As discussed earlier, under Court of Claims Act § 10 (4), claimants must file their Claim in the Court of Claims and serve it upon the Attorney General and CUNY within six months after their accrual (see Alston, 97 NY2d at 164; Speers v State of New York, 285 AD2d 872, 872 [3d Dept 2001]). Selecting the earliest accrual date, to be timely, claimants had to file and serve the Claim within six months of January 16, 2025, or by July 16, 2025. It is apparent here, that claimants timely filed their Claim on July 10, 2025, and they timely served CUNY on July 14, 2025, and the Attorney General on July 11, 2025. With this record, the Court finds that claimants have finally met the requisite conditions to assert a Claim against the State and CUNY in this Court. Hence, their Claim has been properly commenced within the meaning of Court of Claims Act §§ 10 (4), 11 (a) and 11 (b). The State's remaining arguments sounding in collateral estoppel, res judicata and stare decisis have no application here.

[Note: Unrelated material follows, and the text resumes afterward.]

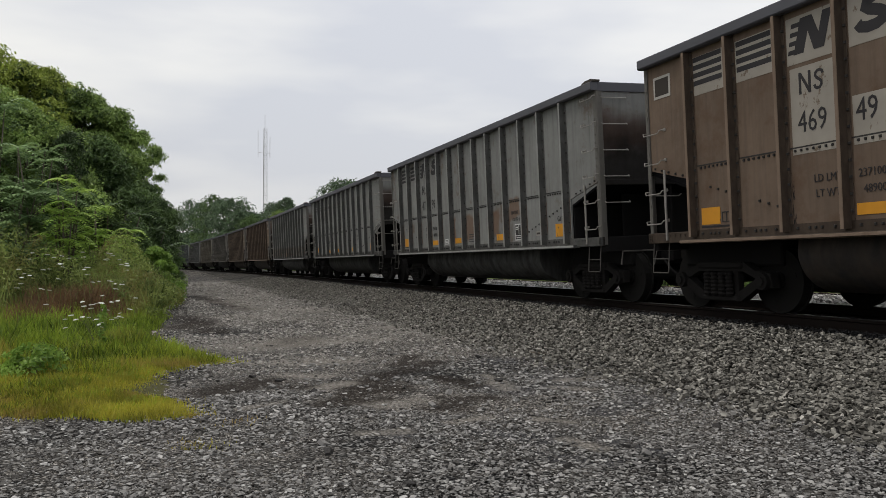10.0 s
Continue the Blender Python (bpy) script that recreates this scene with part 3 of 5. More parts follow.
def m_step(bm):
    rod(bm, [(-0.05, -1.50, 1.05), (-0.05, -1.54, 0.60), (-0.06, -1.54, 0.585), (-0.44, -1.54, 0.585), (-0.45, -1.54, 0.60), (-0.45, -1.50, 1.05)], 0.010, 5)
    rod(bm, [(-0.05, -1.53, 0.80), (-0.45, -1.53, 0.80)], 0.009, 5)
def m_coupler(bm):
    box(bm, 0.0, 0.45, -0.10, 0.10, 0.74, 0.98, 0.02)
    box(bm, 0.45, 0.74, -0.17, 0.15, 0.70, 1.00, 0.04)
def m_hose(bm):
    rod(bm, [(0.25, -0.45, 0.78), (0.42, -0.42, 0.60), (0.56, -0.34, 0.45), (0.72, -0.25, 0.42)], 0.022, 6)
def m_lever(bm):
    rod(bm, [(0.06, -0.25, 0.98), (0.20, -0.30, 0.93), (0.22, -1.25, 0.93), (0.24, -1.30, 0.70)], 0.015, 5)
def m_rivets(bm, ribs=RIB_X):
    def dot(x, z, y=-1.5):
        a = [bm.verts.new((x + dx, y, z + dz)) for dx, dz in ((-0.017, -0.017), (0.017, -0.017), (0.017, 0.017), (-0.017, 0.017))]
        b = [bm.verts.new((x + dx, y - 0.020, z + dz)) for dx, dz in ((-0.012, -0.012), (0.012, -0.012), (0.012, 0.012), (-0.012, 0.012))]
        bm.faces.new(b)
        for i in range(4):
            bm.faces.new((a[i], a[(i + 1) % 4], b[(i + 1) % 4], b[i]))
    for r in ribs:
        for k in range(13):
            dot(r + 0.070, 1.32 + 0.19 * k, -1.518)
    for a, b in zip(ribs, ribs[1:]):
        for k in range(7):
            x = a + 0.18 + (b - a - 0.36) * k / 6
            dot(x, 2.10)
            if k % 2 == 0 or k == 3:
                dot(x, 1.155, -1.518)
    for s in (-1, 1):
        for k in range(14):
            x = 5.42 - 0.16 * k
            if min(abs(x - r) for r in ribs) > 0.13 and k < 12:
                dot(s * x, 1.90 - 0.045 * k)
        for k in range(5):
            dot(s * (5.72 + 0.17 * k), 2.04 + 0.042 * k)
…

Accordingly, it is ORDERED that the State's Motion, M-102683, is denied; and it is ORDERED that the State shall file and serve a verified answer as required by the Court of Claims Act.

December 10, 2025
New York, New York
JAVIER E. VARGAS
Judge of the Court of Claims

Footnotes


Footnote 1:For instance, claimants explain that as per the Claim's timesheet charts, Mr. Alshami has claims for the week of December 8-14, 2024, since he worked more than 40 hours that week; and that his claim accrued on January 16, 2025, because that is when he is supposed to be paid his overtime wages for that week (see Claim, Exh. B).